While everyone agrees that there was a “Turkish military intervention” in 1974, the international community has a serious problem in recognising the fact that it was triggered by the violations of the political rights of Turkish Cypriots by Greek Cypriots, according to the minister.
“Türkiye will never, ever allow this island to be a Hellenic island,” the minister told TRT World, indicating that the island had been under Ottoman rule for over three centuries.
“We didn’t come to this island from the moon. Our ancestors came here from Anatolia. We are Turkish who happen to live on the island of Cyprus. There is no nation called Cypriots. You’re either a Greek Cypriot or a Turkish Cypriot or one of the minorities, Armenian or Maronite.”
‘Afraid to go out’
Omer Ozyildirim, a veteran of the 1974 Cyprus Peace Operation, said that they lived in very bad conditions before the operation.

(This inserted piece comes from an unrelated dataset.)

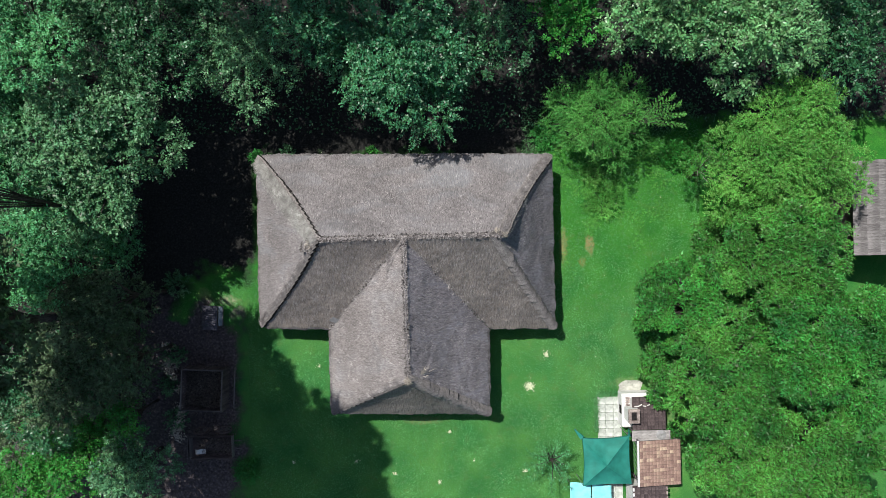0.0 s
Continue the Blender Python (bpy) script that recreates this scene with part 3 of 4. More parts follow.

“The Greek Cypriots took and killed people from our village between 1963 and 1974. We were afraid to go out. Just before the operation, we handed over our weapons to the UN Peacekeeping Force and the UN Peacekeeping Force gave all our weapons to the Greek police,” Ozyildirim told Anadolu Agency.

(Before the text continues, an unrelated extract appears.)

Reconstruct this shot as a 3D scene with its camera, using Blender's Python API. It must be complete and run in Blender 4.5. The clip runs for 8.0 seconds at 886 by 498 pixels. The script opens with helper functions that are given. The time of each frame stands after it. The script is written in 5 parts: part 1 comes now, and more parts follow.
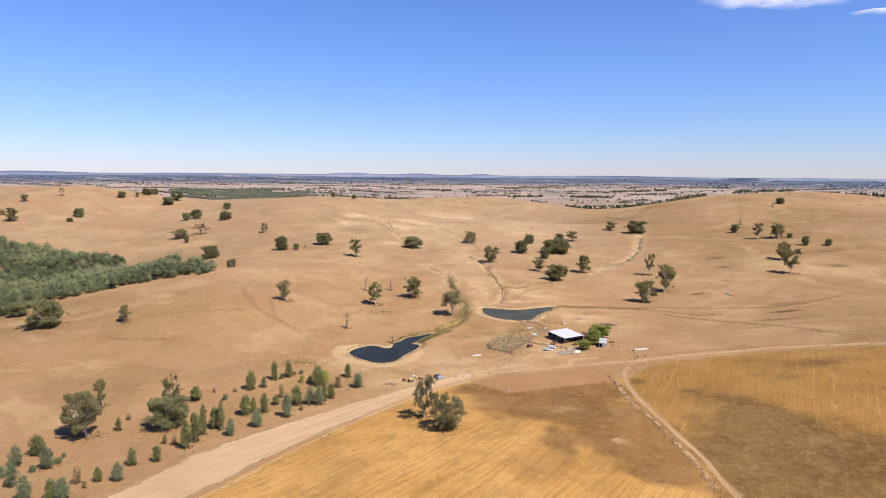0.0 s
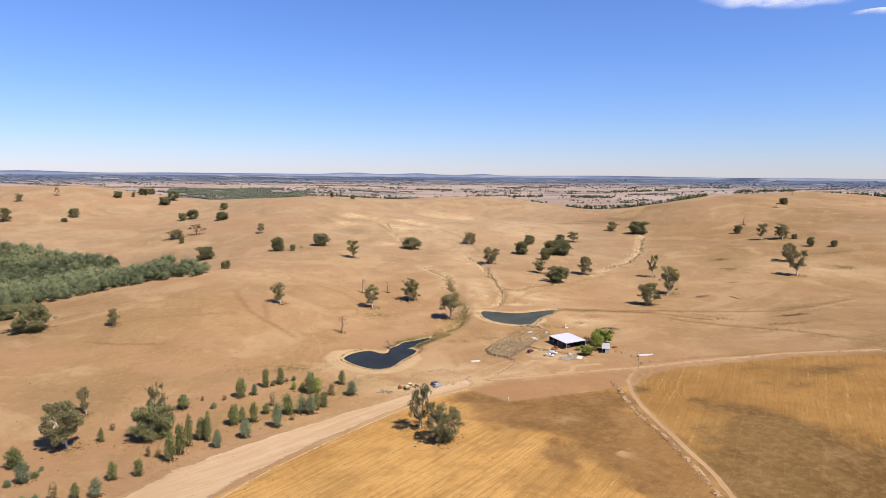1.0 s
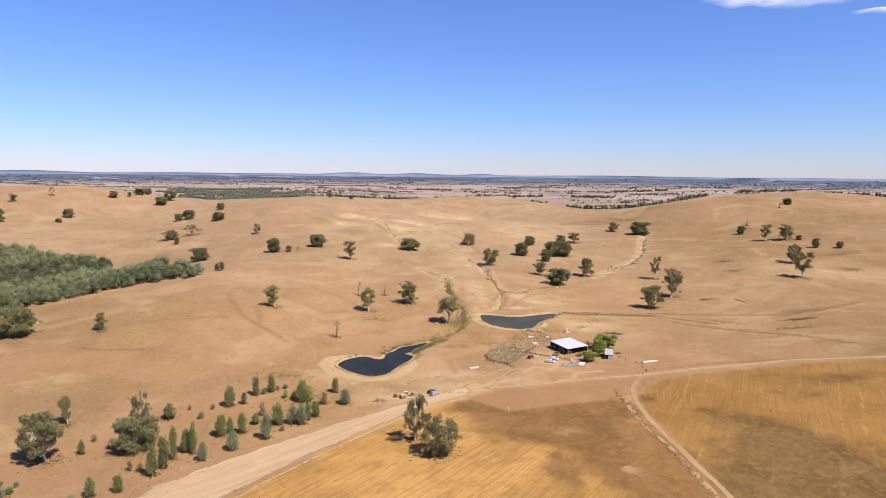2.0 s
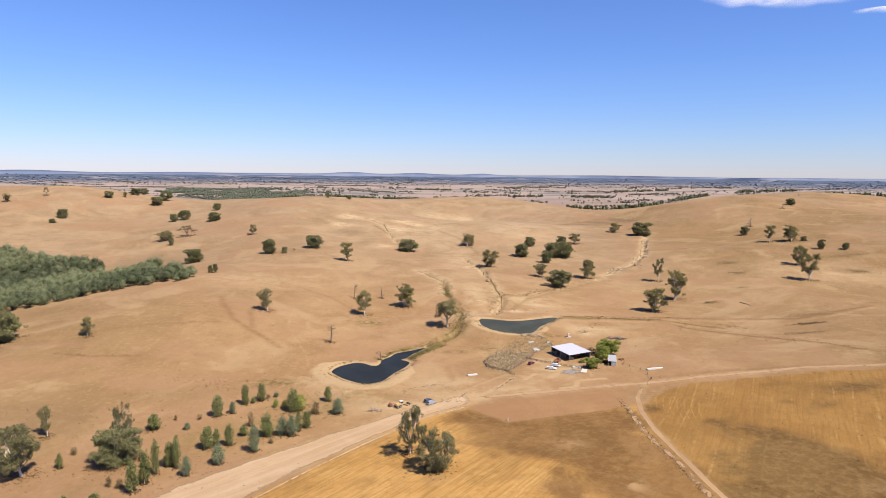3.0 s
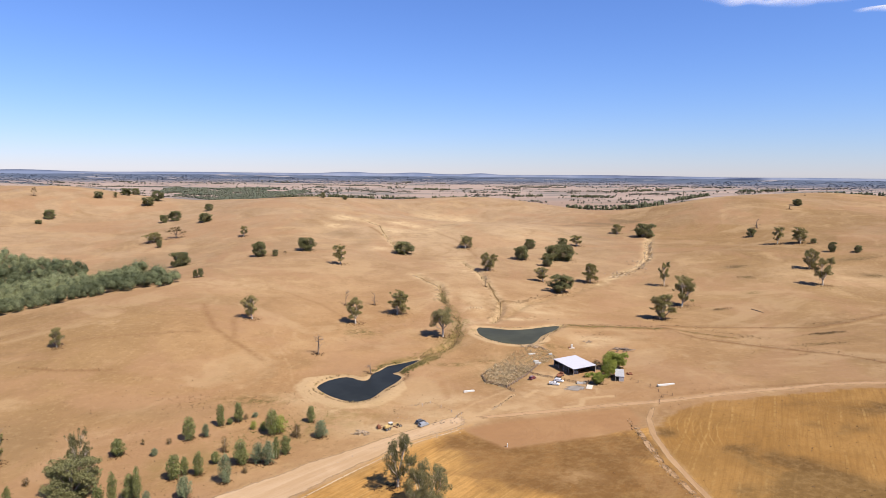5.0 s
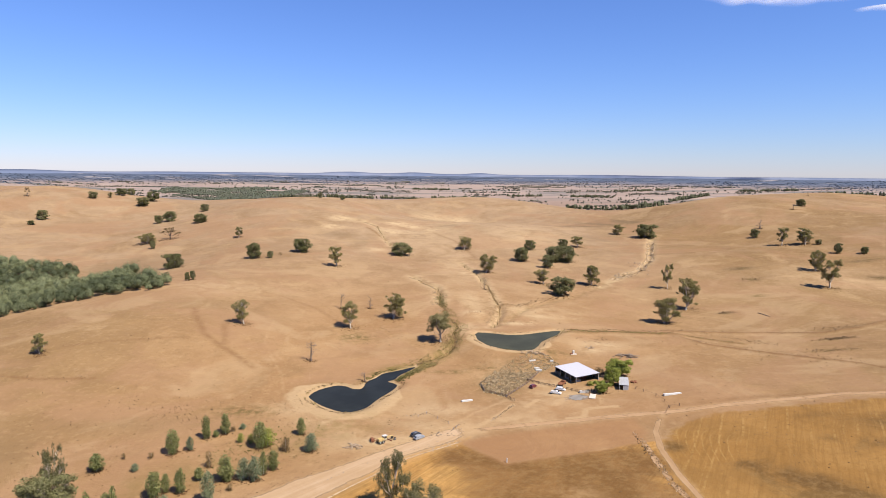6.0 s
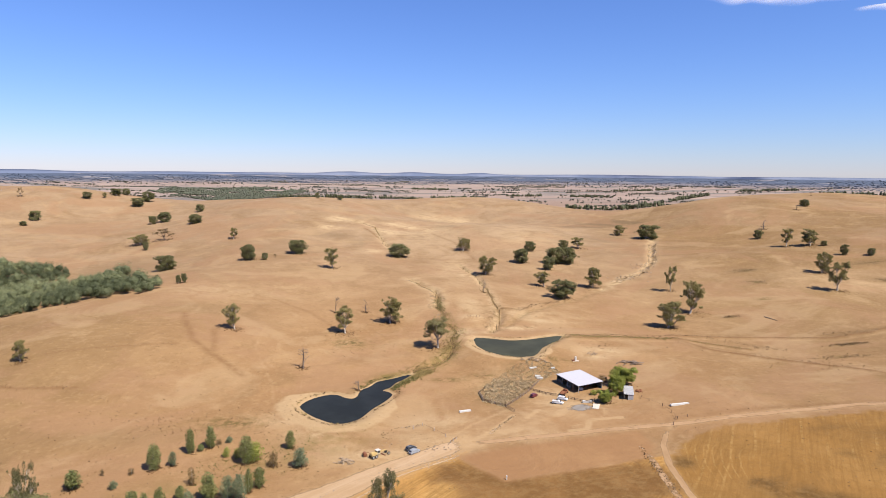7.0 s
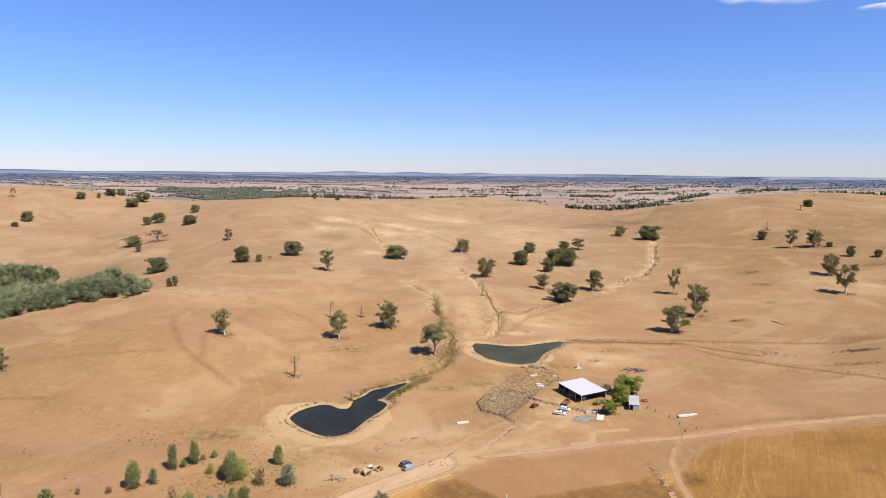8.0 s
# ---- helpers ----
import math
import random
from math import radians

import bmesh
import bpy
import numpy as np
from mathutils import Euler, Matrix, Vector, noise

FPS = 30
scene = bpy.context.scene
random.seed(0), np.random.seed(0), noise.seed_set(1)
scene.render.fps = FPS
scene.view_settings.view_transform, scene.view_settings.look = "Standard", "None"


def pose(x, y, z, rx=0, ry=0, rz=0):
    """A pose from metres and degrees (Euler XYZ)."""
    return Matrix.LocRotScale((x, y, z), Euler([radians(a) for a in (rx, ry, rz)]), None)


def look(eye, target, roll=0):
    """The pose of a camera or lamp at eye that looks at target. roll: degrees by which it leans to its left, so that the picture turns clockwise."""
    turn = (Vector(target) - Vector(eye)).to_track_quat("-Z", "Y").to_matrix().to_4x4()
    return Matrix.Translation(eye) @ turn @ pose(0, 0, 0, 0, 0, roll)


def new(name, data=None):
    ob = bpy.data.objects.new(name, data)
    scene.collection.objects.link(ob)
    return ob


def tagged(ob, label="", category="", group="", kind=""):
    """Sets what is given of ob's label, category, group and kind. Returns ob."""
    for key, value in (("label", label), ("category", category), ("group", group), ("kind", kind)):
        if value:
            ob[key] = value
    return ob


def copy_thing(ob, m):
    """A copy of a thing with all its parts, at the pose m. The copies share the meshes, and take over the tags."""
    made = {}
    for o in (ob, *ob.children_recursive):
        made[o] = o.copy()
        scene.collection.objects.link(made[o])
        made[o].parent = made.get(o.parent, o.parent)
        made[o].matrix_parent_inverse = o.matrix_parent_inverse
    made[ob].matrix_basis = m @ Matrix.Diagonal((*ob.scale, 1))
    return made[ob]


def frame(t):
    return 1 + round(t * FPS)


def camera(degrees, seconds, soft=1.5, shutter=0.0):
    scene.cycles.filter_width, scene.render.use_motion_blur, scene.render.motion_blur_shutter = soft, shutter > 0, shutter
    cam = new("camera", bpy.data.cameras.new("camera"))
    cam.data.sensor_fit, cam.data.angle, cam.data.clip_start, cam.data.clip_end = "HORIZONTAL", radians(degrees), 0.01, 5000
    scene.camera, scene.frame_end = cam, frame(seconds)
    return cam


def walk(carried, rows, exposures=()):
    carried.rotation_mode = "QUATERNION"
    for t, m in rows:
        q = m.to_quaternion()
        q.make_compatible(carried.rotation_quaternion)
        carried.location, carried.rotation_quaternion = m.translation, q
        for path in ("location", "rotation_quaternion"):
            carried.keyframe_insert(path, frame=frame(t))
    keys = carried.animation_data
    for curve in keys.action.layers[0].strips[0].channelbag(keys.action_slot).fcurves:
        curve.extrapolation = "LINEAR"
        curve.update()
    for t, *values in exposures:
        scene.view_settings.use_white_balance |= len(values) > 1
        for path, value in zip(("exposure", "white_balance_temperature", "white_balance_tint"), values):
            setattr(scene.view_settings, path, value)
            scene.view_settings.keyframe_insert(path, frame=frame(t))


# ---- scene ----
cam = camera(70, 8.0, soft=0.7)


def shot(t, x, y, z, tilt, turn, roll):
    return t, pose(x, y, z, tilt, 0, turn) @ pose(0, 0, 0, 0, 0, roll)


PATH = [
    shot(0.0, -0.16, 0.78, 110.15, 83.118, 0.060, 0.479),
    shot(0.9, 1.08, 11.26, 110.14, 83.105, 0.078, 0.498),
    shot(1.7, 2.14, 20.73, 110.19, 83.093, 0.082, 0.513),
    shot(2.8, 3.54, 33.95, 110.30, 83.076, 0.071, 0.529),
    shot(3.7, 4.66, 44.93, 110.43, 83.060, 0.050, 0.538),
    shot(4.7, 5.86, 57.29, 110.60, 83.042, 0.015, 0.541),
    shot(5.8, 7.16, 71.06, 110.81, 83.020, -0.033, 0.536),
    shot(6.9, 8.44, 84.99, 111.01, 82.998, -0.090, 0.521),
    shot(8.0, 9.72, 99.06, 111.20, 82.974, -0.151, 0.493),
]
walk(cam, PATH)

# ---- daylight ----
SUN_EL, SUN_AZ = 54.0, 130.0  # degrees above the horizon; clockwise from +y
world = bpy.data.worlds.new("daylight")
scene.world = world
world.use_nodes = True
wn = world.node_tree
sky = wn.nodes.new("ShaderNodeTexSky")
sky.sky_type = "NISHITA"
sky.sun_disc = False
sky.sun_elevation = radians(SUN_EL)
sky.sun_rotation = radians(SUN_AZ)
sky.altitude = 300
sky.air_density, sky.dust_density, sky.ozone_density = 1.22, 0.0, 10.0
wn.nodes["Background"].inputs["Strength"].default_value = 0.057
cool = wn.nodes.new("ShaderNodeMix")  # cool clear air
cool.data_type, cool.blend_type = "RGBA", "MULTIPLY"
cool.inputs[0].default_value = 1.0
cool.inputs[7].default_value = (0.95, 0.98, 1.34, 1.0)
wn.links.new(sky.outputs["Color"], cool.inputs[6])
wn.links.new(cool.outputs[2], wn.nodes["Background"].inputs["Color"])
sun = new("sun", bpy.data.lights.new("sun", "SUN"))
sun.data.energy = 5.0
sun.data.angle = radians(0.5)
sun.data.color = (1.0, 0.905, 0.80)
sx = math.sin(radians(SUN_AZ)) * math.cos(radians(SUN_EL))
sy = math.cos(radians(SUN_AZ)) * math.cos(radians(SUN_EL))
sun.matrix_world = look((sx * 900, sy * 900, math.sin(radians(SUN_EL)) * 900), (0, 0, 0))
scene.view_settings.exposure = 1.0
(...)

Ozyildirim added that he doesn’t trust the United Nations Peacekeeping Force and the United States when it comes to the security of the island.
“I only trust the Turkish Armed Forces. The Turkish soldiers should stay on the Island, if they leave, it means ‘We’re done’.”
The Cyprus issue is a long-running political conflict between Turkish and Greek Cypriots, two different ethnic and religious communities residing on the strategic Eastern Mediterranean island.
After decades of political deadlock on the status of the contested island, Turkish Cypriots no longer believe in the one-state solution, a political formula that the international community has dictated since 1960, when the Republic of Cyprus was formed as a bi-communal and bi-zonal union comprising both communities.
“I do not support a federal solution in Cyprus. It would be a disaster if the two peoples lived together,” another Peace Operation veteran, Besim Faruk Can, told Anadolu Agency.
“I think it is impossible for Turkish Cypriots and Greeks to live together. We live in the north too, and there were no problems.”